Hope Mayor Victor Smith applauded the effort by the theatre’s operators.

“Those two families that ran the thing… they tried everything, did a first class job, worked their hearts out and everything. But they weren’t making money,” Smith said. “It's pretty unfortunate, because I just sent a thing out there to thanking them, because nobody tried harder. And they did try to make that place go right.”

📷 Realtor.com

The Current asked Smith if the district was interested in purchasing the property. He said it was not.

Smith said the district is “not into private enterprise.”

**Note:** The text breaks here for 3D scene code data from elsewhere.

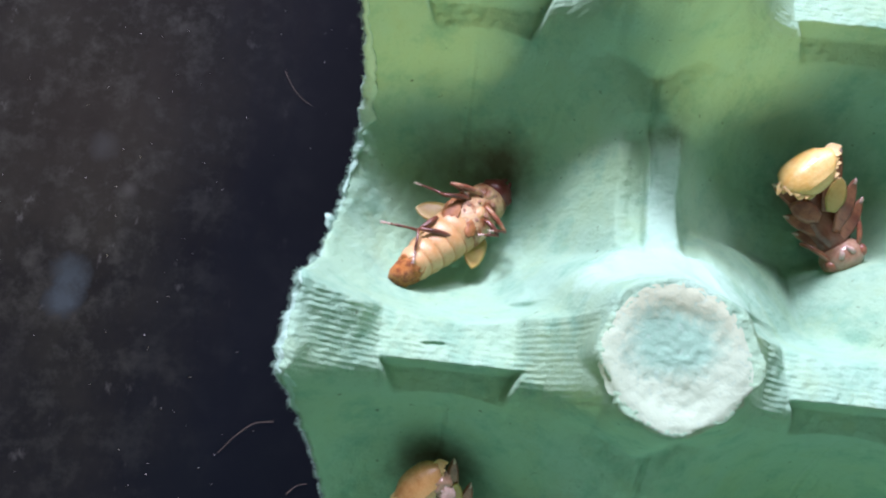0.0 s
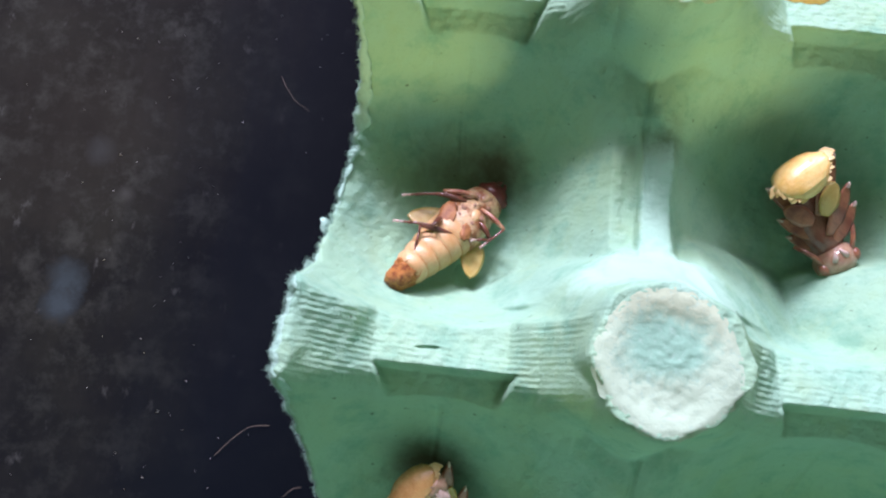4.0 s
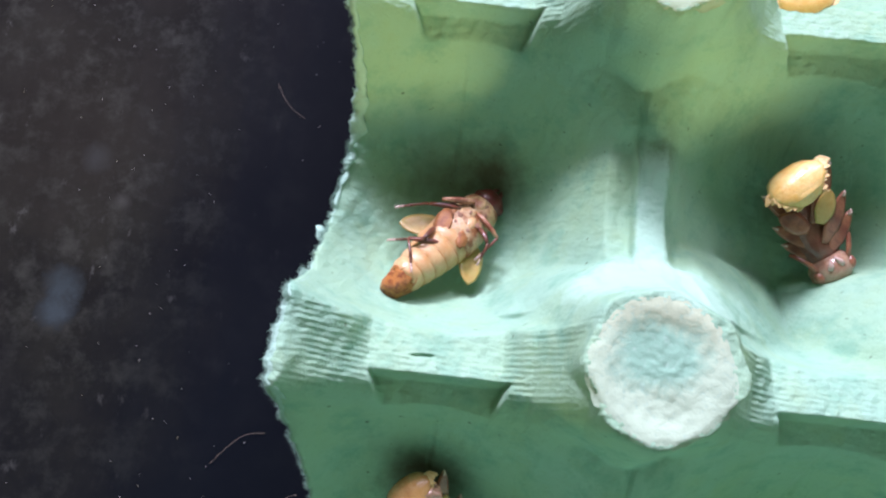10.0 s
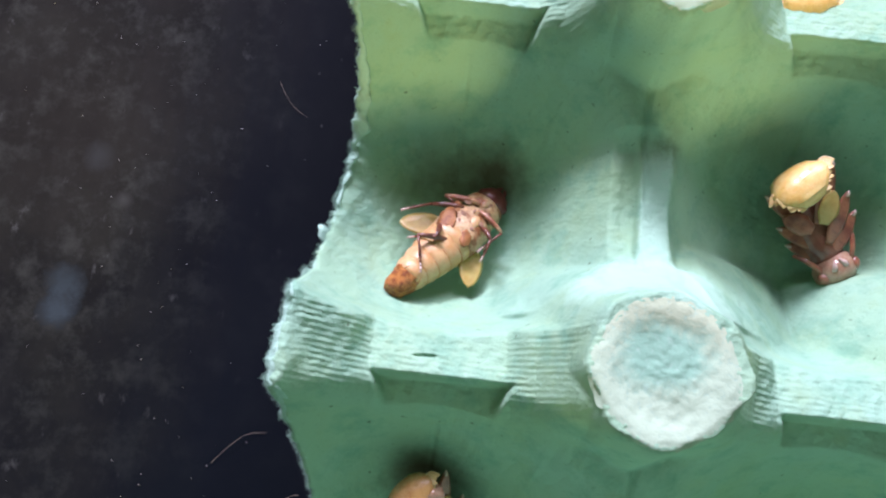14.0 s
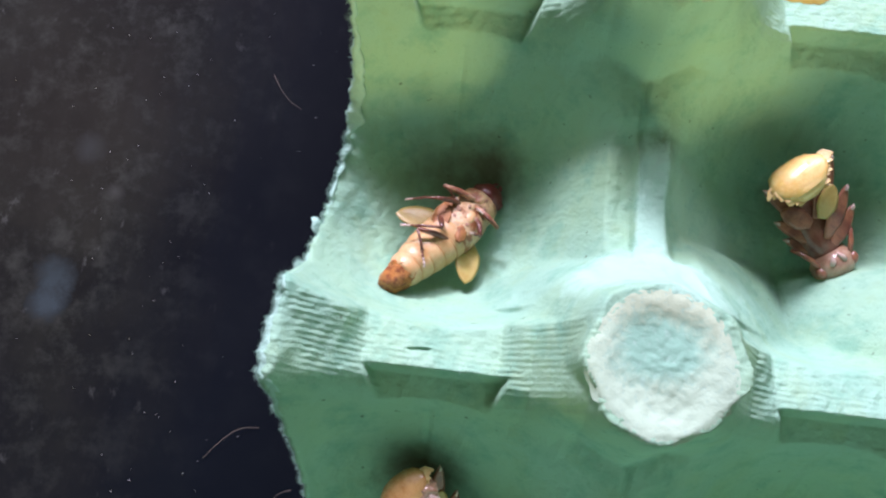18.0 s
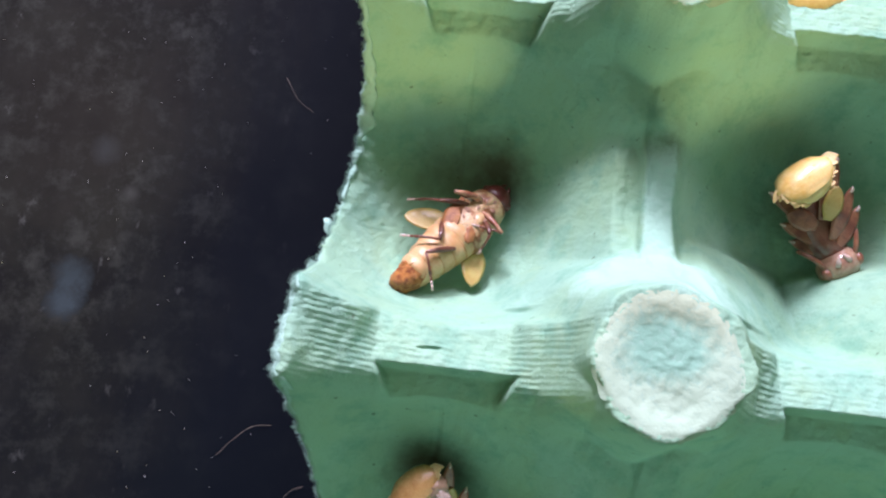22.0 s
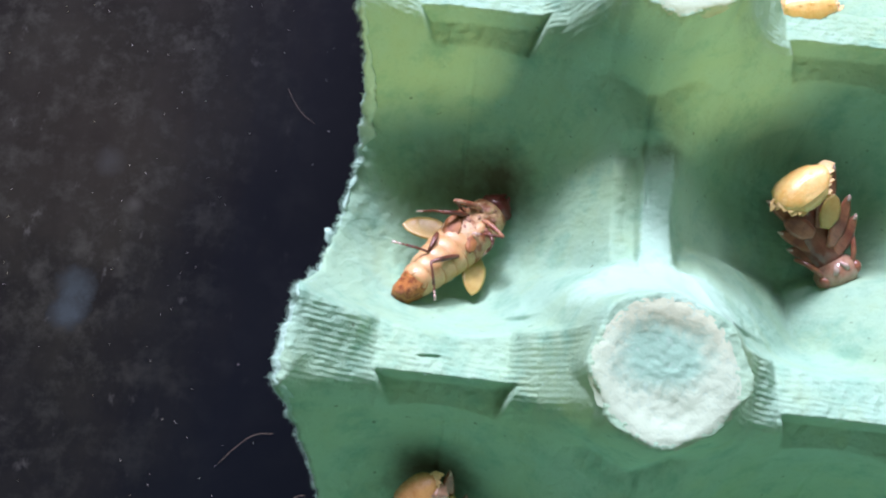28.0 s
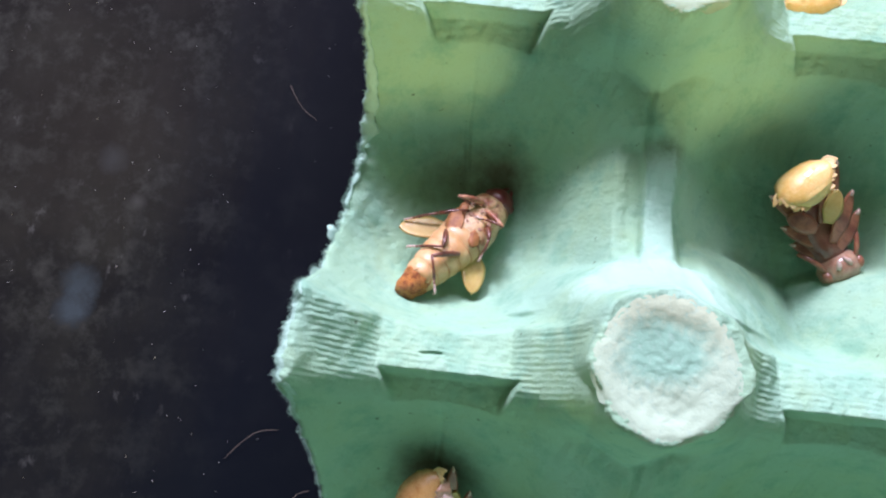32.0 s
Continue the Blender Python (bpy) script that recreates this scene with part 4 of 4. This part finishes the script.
HIND_LEFT = [
    (0, (8.6, 2.2, -0.3), (5.1, 2.7, -0.5), (1.7, 6.7, 0.8)),
    (1, (9.0, 2.4, -0.3), (5.8, 1.7, 1.2), (2.6, 6.0, 0.6)),
    (2, (10.4, 1.8, -0.3), (8.5, 2.0, 2.8), (8.1, 6.3, -0.5)),
    (3, (10.2, 1.6, -0.3), (8.0, 1.0, 2.5), (5.3, 5.3, 0.7)),
    (6, (9.1, 2.4, -0.3), (5.5, 2.3, -0.3), (2.9, 7.0, -0.4)),
    (7, (9.8, 1.7, -0.3), (7.6, 0.5, 2.3), (7.8, 3.9, -1.9)),
    (8, (9.9, 2.0, -0.3), (7.7, 1.4, 2.5), (7.6, 5.0, -1.6)),
    (9, (9.3, 1.7, -0.3), (6.2, 0.3, 0.8), (4.1, 4.9, -1.3)),
    (10, (9.2, 1.7, -0.3), (5.8, 1.4, 1.0), (3.8, 5.4, -2.0)),
    (11, (9.4, 1.7, -0.3), (6.3, 0.4, 1.1), (3.7, 4.2, -1.7)),
    (12, (9.4, 1.9, -0.3), (5.8, 2.2, 0.2), (4.6, 6.5, -2.8)),
    (13, (10.1, 1.2, -0.3), (7.6, 0.1, 2.1), (5.9, 3.9, -1.3)),
    (14, (9.6, 1.8, -0.3), (6.8, 0.5, 1.5), (5.9, 4.1, -2.4)),
    (17, (9.4, 2.1, -0.3), (5.8, 1.9, 0.5), (2.9, 6.4, 0.1)),
    (18, (10.4, 1.6, -0.3), (8.1, -0.1, 1.9), (4.9, 4.1, 1.1)),
    (19, (9.9, 1.7, -0.3), (7.3, 0.3, 1.8), (5.2, 4.5, -0.8)),
    (20, (9.1, 1.6, -0.3), (6.2, 0.3, 1.4), (4.7, 4.6, -1.5)),
    (21, (9.0, 2.1, -0.3), (5.6, 1.0, 0.1), (2.9, 5.2, -1.9)),
    (22, (9.1, 1.9, -0.3), (6.3, 0.1, 0.9), (3.4, 4.5, -0.1)),
    (23, (9.4, 1.8, -0.3), (6.4, 0.6, 1.3), (4.8, 4.9, -1.4)),
    (24, (9.6, 1.9, -0.3), (6.6, 0.8, 1.3), (5.5, 4.7, -2.2)),
    (25, (9.7, 2.1, -0.3), (6.9, 0.4, 1.2), (4.4, 4.8, -0.7)),
    (28, (8.6, 2.4, -0.3), (5.2, 1.3, -0.1), (2.1, 5.4, 1.5)),
    (29, (9.2, 2.5, -0.3), (6.1, 1.3, 1.0), (4.1, 5.9, -1.1)),
    (30, (9.3, 1.9, -0.3), (6.4, 0.2, 1.0), (3.8, 4.5, -0.9)),
    (31, (8.6, 2.3, -0.3), (5.3, 1.2, 0.6), (3.4, 5.9, -1.4)),
    (32, (8.9, 1.6, -0.3), (5.9, -0.0, 0.8), (3.7, 4.3, -1.8)),
]
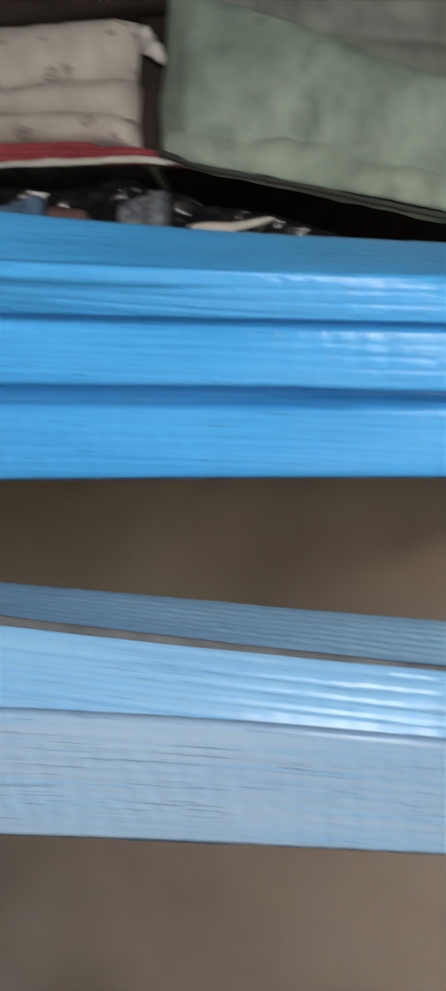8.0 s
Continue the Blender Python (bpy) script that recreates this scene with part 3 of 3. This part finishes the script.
HEM_LINE = tuple((x, z - 0.015) for x, z in ((-0.56, 1.990), (-0.40, 1.984), (-0.345, 1.972), (-0.31, 1.952), (-0.24, 1.931), (-0.165, 1.909), (-0.09, 1.884), (-0.016, 1.861), (0.053, 1.842), (0.12, 1.824), (0.172, 1.817)))
CREASE = ((-0.36, 2.205), (-0.24, 2.150), (-0.14, 2.091), (-0.05, 2.040), (0.027, 2.007), (0.108, 1.971), (0.17, 1.945), (0.20, 1.935))
CREASE_TWO = ((-0.36, 2.205), (-0.24, 2.160), (-0.167, 2.142), (-0.087, 2.128), (0.031, 2.099), (0.178, 2.071), (0.21, 2.068))
RIGHT_END = ((1.80, 0.172), (1.845, 0.1735), (1.957, 0.181), (2.09, 0.195), (2.18, 0.209), (2.45, 0.235))


def fold(parent, name, low, high, x0, x1, front, depth, bulge, material, seed, label="", nx=64, ny=20, groove=None, leaning_end=None):
    """A thick cloth fold between two lines, closed, with a rounded front."""
    rows = []
    for i in range(nx + 1):
        f = i / nx
        x = x0 + (x1 - x0) * f
        end = min(1.0, 0.25 + 10 * f, 0.25 + 16 * (1 - f))
        a, b = low(x), high(x)
        row = []
        for j in range(ny + 1):
            s = j / ny
            z = a + (b - a) * s
            y = front - bulge * (math.sin(math.pi * s) ** 0.6 if 0 < s < 1 else 0) * end
            if groove is not None:
                g = (z - groove(x)) / 0.012
                y += 0.011 * math.exp(-g * g) * min(1.0, max(0.0, (x + 0.25) / 0.2)) - 0.006 * math.exp(-(g - 2.4) ** 2)
            y += 0.008 * wave(x, seed, z, 11) + 0.004 * wave(x, seed, z, 30) + 0.0015 * wave(x, seed, z * 0.4, 80) + 0.010 * (1 - end)
            lean = (leaning_end(z) - x1) * f ** 5 if leaning_end else 0.0
            row.append((x + lean + 0.004 * wave(z, seed, f, 16) * (1 if i in (0, nx) else 0.4), y, z + 0.002 * wave(x, seed + 2, s, 30)))
        row.append((x, front + depth, b))
        row.append((x, front + depth, min(b - 0.0005, a + 0.9 * depth)))
        rows.append(row)
    return link(name, rows_mesh(name, rows, ring=True), material, parent, label)


def canvas_bundle():
    bundle = thing("canvas_bundle", "stained grey-green padded canvas folded in thick layers", "folded canvas", at=(0, 0, 0))
    right = 0.175
    hem, crease, second = (lambda x: interp(x, HEM_LINE)), (lambda x: interp(x, CREASE)), (lambda x: interp(x, CREASE_TWO))
    end = lambda z: interp(z, RIGHT_END)
    fold(bundle, "fold", lambda x: hem(x) + 0.003, lambda x: crease(x) + 0.004, -0.355, right, 0.772, 0.12, 0.042, CANVAS, 1, leaning_end=end)
    fold(bundle, "fold", lambda x: crease(x) - 0.022, lambda x: 2.43 + 0.02 * wave(x, 1, 1, 5), -0.345, right + 0.008, 0.822, 0.12, 0.030, CANVAS_TWO, 2, ny=60, groove=second, leaning_end=end, label="upper layer, dirtier, with crease shade in its colour")
    tuck = ((-0.345, 1.985), (-0.24, 1.968), (-0.16, 1.950), (-0.09, 1.926), (-0.02, 1.897), (0.05, 1.868), (0.12, 1.842), (0.172, 1.818))
    fold(bundle, "hem_fold", lambda x: hem(x) + 0.001, lambda x: interp(x, tuck), -0.345, right - 0.002, 0.750, 0.014, 0.011, CANVAS_HEM, 5, "turned-up hem fold")
    edge = curve_points([(x, 0.754, hem(x) + 0.001) for x in (-0.352, -0.30, -0.24, -0.161, -0.052, 0.0, 0.053, 0.11, 0.15)], 90)
    edge = [p + Vector((0, 0, 0.0012 * wave(p.x, 3, 1, 60))) for p in edge]
    link("hem_edge", rows_mesh("hem_edge", tube(edge, 0.0042, 8), ring=True), HEM, bundle, "dark frayed hem edge")
    # tied corner and the strap that hangs from it
    knot = bmesh.new()
    bmesh.ops.create_icosphere(knot, subdivisions=3, radius=0.012)
    for v in knot.verts:
        v.co = Vector((0.160, 0.747, 1.806)) + Vector((v.co.x * 1.3, v.co.y, v.co.z * 0.8)) * (1 + 0.4 * noise.noise(v.co * 120))
    part("corner_knot", knot, CANVAS, bundle)
    strap = []
    for k in range(14):
        f = k / 13
        c = Vector((0.146 + 0.038 * f, 0.744 - 0.003 * f, 1.812 - 0.046 * f - 0.005 * math.sin(3 * f)))
        up = Vector((0.6, 0, 0.8)) * (0.0045 + 0.002 * math.sin(4 * f))
        strap.append([tuple(c - up), tuple(c - up * 0.3 + Vector((0, -0.002, 0))), tuple(c + up * 0.4 + Vector((0, -0.003, 0))), tuple(c + up)])
    ob = link("strap", rows_mesh("strap", strap), CANVAS, bundle, "twisted canvas strap")
    ob.modifiers.new("thick", "SOLIDIFY").thickness = 0.002
    torn = []
    for k in range(16):
        f = k / 15
        z = 2.068 + 0.130 * f
        lo = interp(z, ((2.068, 0.190), (2.108, 0.172), (2.158, 0.166), (2.20, 0.160))) + 0.004 * wave(z, 0, 0, 70)
        hi = end(z) + 0.003 + 0.002 * wave(z, 2, 0, 90)
        torn.append([(lo + (hi - lo) * q, 0.785 - 0.006 * math.sin(3 * q) + 0.004 * wave(q, 3, z, 60) + 0.02 * q * q, z + 0.002 * q) for q in (0, 0.25, 0.5, 0.75, 1)])
    ob = link("torn_edge", rows_mesh("torn_edge", torn), STUFFING, bundle, "white stuffing at the torn edge")
    ob.modifiers.new("thick", "SOLIDIFY").thickness = 0.004


canvas_bundle()


def loose_thread():
    path = curve_points([(0.175, 0.790, 2.012), (0.23, 0.80, 2.015), (0.29, 0.805, 2.013), (0.33, 0.806, 2.012), (0.38, 0.808, 2.028), (0.430, 0.822, 2.053)], 60)
    ob = thing("loose_thread", "fine pale thread strung across the brown sheet", "thread", at=(0, 0, 0))
    link("thread", rows_mesh("thread", tube(path, 0.0005, 6), ring=True), THREAD, ob)
    tail = curve_points([(0.184, 0.752, 2.056), (0.188, 0.750, 2.048), (0.194, 0.750, 2.046), (0.192, 0.75, 2.052)], 16)
    link("frayed_end", rows_mesh("frayed_end", tube(tail, 0.0005, 6), ring=True), THREAD, ob)


loose_thread()


def black_bag():
    """Crumpled glossy black plastic that fills the gap over the board."""
    bag = thing("black_bag", "crumpled glossy black plastic bag under the folded cloth", "plastic bag", at=(0, 0, 0))
    rows = []
    for i in range(241):
        x = -0.86 + 1.04 * i / 240
        top = interp(x, HEM_LINE) - 0.004
        if x < -0.4:
            top = 1.975
        row = []
        for j in range(41):
            s = j / 40
            z = 1.779 + (top - 1.779) * s
            y = 0.800 + 0.03 * s * s + 0.022 * wave(x * 1.2, 1, z * 2.5, 9) + 0.020 * abs(wave(x * 0.8, 5, z * 2.0, 24)) + 0.006 * abs(wave(x, 7, z, 70))
            row.append((x, y, z))
        row.append((x, 1.1, top))
        row.append((x, 1.1, 1.779))
        rows.append(row)
    link("bag_skin", rows_mesh("bag_skin", rows, ring=True), BLACK, bag)


black_bag()


def folded_cloths():
    red = thing("red_cloths", "dusky red cotton cloths folded flat in a pile", "folded cloth", at=(0, 0, 0))
    sag = lambda x, z: z - 0.030 * max(0.0, (x + 0.62) / 0.3) ** 1.3 if x > -0.62 else z
    for k, (z, h) in enumerate(((1.980, 0.012), (1.991, 0.012), (2.002, 0.014))):
        fold(red, "cloth_layer", lambda x, z=z: sag(x, z), lambda x, z=z, h=h: sag(x, z + h) - (0.004 * k if x > -0.45 else 0), -0.9, -0.325 - 0.018 * k, 0.772 + 0.004 * k, 0.02, 0.006, RED, 11 + k, nx=40, ny=8)
    white = thing("white_cloth", "thin white cloth edge under the red pile", "folded cloth", at=(0, 0, 0))
    fold(white, "cloth_layer", lambda x: interp(x, ((-0.9, 1.986), (-0.58, 1.980), (-0.4, 1.968), (-0.30, 1.957), (-0.235, 1.945))) - 0.013, lambda x: interp(x, ((-0.9, 1.992), (-0.58, 1.986), (-0.4, 1.974), (-0.30, 1.962), (-0.235, 1.947))) - 0.009, -0.9, -0.235, 0.766, 0.009, 0.004, WHITE, 15, nx=40, ny=6)
    cream = thing("printed_bundle", "cream cotton bundle with small dark printed motifs", "folded cloth", at=(0, 0, 0))
    lo = lambda x: sag(x, 2.016) - 0.004
    fold(cream, "cloth_fold", lo, lambda x: 2.050 - 0.10 * (x + 0.6), -0.92, -0.394, 0.775, 0.2, 0.018, PRINT, 17, nx=40)
    fold(cream, "cloth_fold", lambda x: 2.048 - 0.10 * (x + 0.6), lambda x: 2.092 - 0.03 * (x + 0.6), -0.92, -0.397, 0.779, 0.2, 0.016, PRINT, 18, nx=40)
    fold(cream, "cloth_fold", lambda x: 2.090 - 0.03 * (x + 0.6), lambda x: 2.186 - 0.06 * (x + 0.6), -0.92, -0.400, 0.782, 0.2, 0.026, PRINT, 19, nx=40)
    dark = thing("dark_cloth", "dark brown cloth rolled behind the printed bundle", "folded cloth", at=(0, 0, 0))
    fold(dark, "cloth_fold", lambda x: 1.985, lambda x: 2.22, -0.41, -0.335, 0.815, 0.2, 0.012, DARK_CLOTH, 21, nx=16)
    fold(dark, "cloth_fold", lambda x: 2.190, lambda x: 2.30, -0.92, -0.34, 0.785, 0.2, 0.03, DARK_CLOTH, 22, nx=40)
    scrap = thing("white_scrap", "crumpled whitish rag stuck between the piles", "rag", at=(0, 0, 0))
    rows = []
    for k in range(16):
        f = k / 15
        c = Vector((-0.392 + 0.030 * f ** 1.6, 0.790 + 0.006 * math.sin(6 * f), 2.165 - 0.055 * f))
        r = 0.010 * math.sin(math.pi * (0.15 + 0.75 * f)) + 0.002
        rows.append([tuple(c + Vector((r * math.cos(a), 0.8 * r * math.sin(a), 0.4 * r * math.cos(a))) * (1 + 0.4 * wave(f, math.cos(a), math.sin(a), 4))) for a in [2 * math.pi * j / 14 for j in range(14)]])
    link("rag", rows_mesh("rag", rows, ring=True), WHITE, scrap)
    # small bright scraps that stick out of the dark under the piles
    for name, label, material, x0, x1, z0, z1, y in (
        ("blue_cloth", "faded blue printed cloth edge", DENIM, -0.66, -0.525, 1.86, 1.935, 0.79),
        ("pale_rag", "crumpled pinkish rag in the dark gap", PINK, -0.515, -0.462, 1.86, 1.918, 0.795),
        ("printed_rag", "bluish grey printed rag in the dark gap", NAVY, -0.418, -0.352, 1.86, 1.928, 0.795),
    ):
        ob = thing(name, label, "rag")
        fold(ob, "cloth_fold", lambda x: z0, lambda x: z1 - 0.006 * math.sin(40 * x), x0, x1, y, 0.05, 0.012, material, len(name), nx=18, ny=12)
    wedge = thing("white_paper", "white paper corner poking out of the black plastic", "paper")
    rows = []
    for k in range(13):
        f = k / 12
        x, top, low = -0.320 + 0.106 * f, 1.881 + 0.001 * f, 1.850 + 0.031 * f
        rows.append([(x, 0.792 + 0.003 * math.sin(9 * f + 3 * q), low + (top - low) * q) for q in (0, 0.35, 0.7, 1)])
    ob = link("sheet", rows_mesh("sheet", rows), WHITE, wedge)
    ob.modifiers.new("thick", "SOLIDIFY").thickness = 0.0015
    cup = thing("tilted_bowl", "small black bowl with a white inside, tipped on its side", "bowl", at=(0.022, 0.797, 1.797))
    cup.rotation_euler.x = radians(56)
    around = [2 * math.pi * k / 32 for k in range(32)]
    for name, profile, material, label in (
        ("bowl_body", ((0.001, 0.0), (0.012, 0.0), (0.017, 0.003), (0.021, 0.012), (0.0235, 0.022), (0.0215, 0.0222)), BLACK, ""),
        ("bowl_inside", ((0.0213, 0.0218), (0.0195, 0.016), (0.014, 0.008), (0.0005, 0.006)), OVAL_WHITE, "white enamel inside"),
    ):
        link(name, rows_mesh(name, [[(r * math.cos(q), r * math.sin(q), z) for q in around] for r, z in profile], ring=True, caps=False), material, cup, label)
    link("bowl_rim", rows_mesh("bowl_rim", tube([(0.0232 * math.cos(2 * math.pi * k / 40), 0.0232 * math.sin(2 * math.pi * k / 40), 0.0225) for k in range(41)], 0.0026, 8), ring=True), BLACK, cup, "black rim")
    box = thing("pinkish_box", "faded pinkish cardboard box end", "box", at=(0.128, 0.79, 1.776))
    part("carton", box_bm(-0.026, 0.026, -0.005, 0.05, 0.0, 0.040, 0.002), PINK, box)


folded_cloths()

Many municipalities around British Columbia do, however, frequently own and operate cultural facilities that are run as subsidized businesses—and which might, in larger communities, be able to even turn a profit. Traditionally, though, cities and towns haven’t bought theatres that focused on movies. They haven’t needed to because, until recently, most sizable communities have been able to support an unsubsidized locally oriented theatre. Those theatres have also been geared toward screening Hollywood movies, limiting their value to the local cultural community.

But in Hope and elsewhere, that’s shifted as small independent theatres have watched the movie business make it hard and financially difficult to screen the most popular films.

In recent years, Hope’s cinema has held a huge array of events to find the audiences necessary to reach profitability. The audiences have come. But they haven’t been enough, and the theatre’s future now seems to depend on either a charity, or a government body, backing its ongoing operation.

Smith says Hope simply has too many other projects going on to spend a lot of money on a theatre. He pointed to the restoration of the Hope Station House and the construction of a spray park and outdoor pickleball courts.

Indeed, while the million-dollar price to buy the Hope Cinema is low compared to most municipal cultural amenities, $1 million is still a lot of money for a community of 7,000 people—on a per capita basis, it’s the equivalent of Abbotsford spending $23 million. Whatever operating subsidy is needed to operate the theatre would bring an additional yearly cost.

While Hope might not be coming to save the theatre, Smith paid tribute to those who had tried to make it work as a business.

“Nobody had more heart and soul not placed than those two families.”